Inside the woolshed, you’ll see wool presses and tables, a machinery room and an original steam engine as well as sweating pens and the board where the sheep were held for shearing.

The woolshed’s shearing machinery was driven by steam engines like this one.

Where we ate


There are plenty of places to get a good meal at Broken Hill. Some say The Silly Goat is Broken Hill’s most stylish cafe. It’s in a wonderfully renovated cracker of an old building across the road from the Regional Art Gallery. We had a delicious breakfast there and the coffee was excellent.

Silly Goat Cafe, Broken Hill.

Soull Cafe and Espresso Bar was a great spot for a light lunch when we were on the go. The food was very good, with quick friendly service and a laid back vibe. It’s in The Astra building in Argent Street.

The Palace Hotel is well known for its starring role in the 1994 Australian movie, The Adventures of Priscilla, Queen of the Desert. But it was a Silver City landmark long before that.

Great light meals at Soull Cafe, Broken Hill.

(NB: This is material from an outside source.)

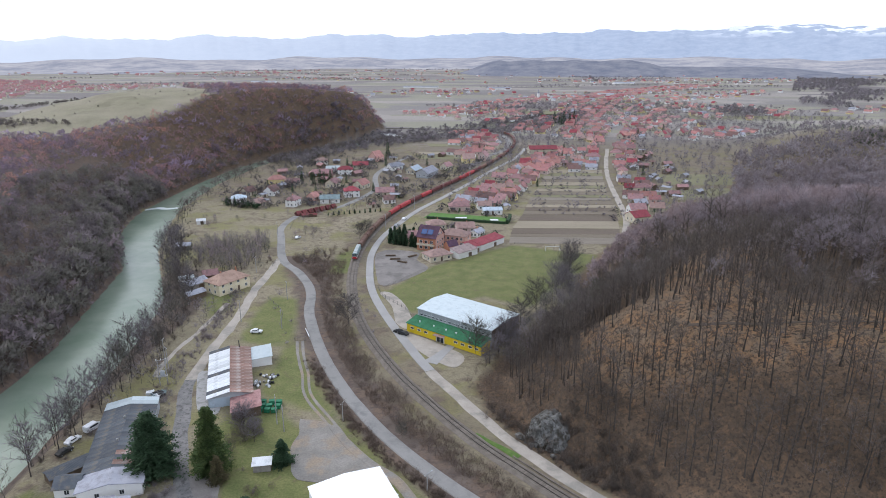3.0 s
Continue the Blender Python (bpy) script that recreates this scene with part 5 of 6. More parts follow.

In an interesting twist, The Palace started life as a coffee house in 1889 during the period when the temperence movement was building or converting pubs into coffee houses where no alcohol would be served. Most of these hotels later either applied for liquor licenses or were demolished.

The Palace is a must for your Broken Hill visit. Excellent pub food, a beverage or two and the most astonishing collection of murals on almost every wall.

Excellent pub fare at The Palace Hotel.

The Junction Hotel was named after the nearby Junction Mine (see above) this is one of the town’s oldest pubs and was opened in 1892. They serve a very good goat curry there.

Bells Milk Bar is another of Broken Hill’s unique and unusual destinations. It’s still got its original 1950’s decor and a menu to match including old style malted milks and soda spiders. We had a refreshing milkshake there after a long day of wandering.

Quirky 1950s cafe, Bell’s Milk Bar, Broken Hill.

Where we stayed

We found a great little air b and b house within wlaking distance to the centre of town which had everything we needed and plenty of room to relax.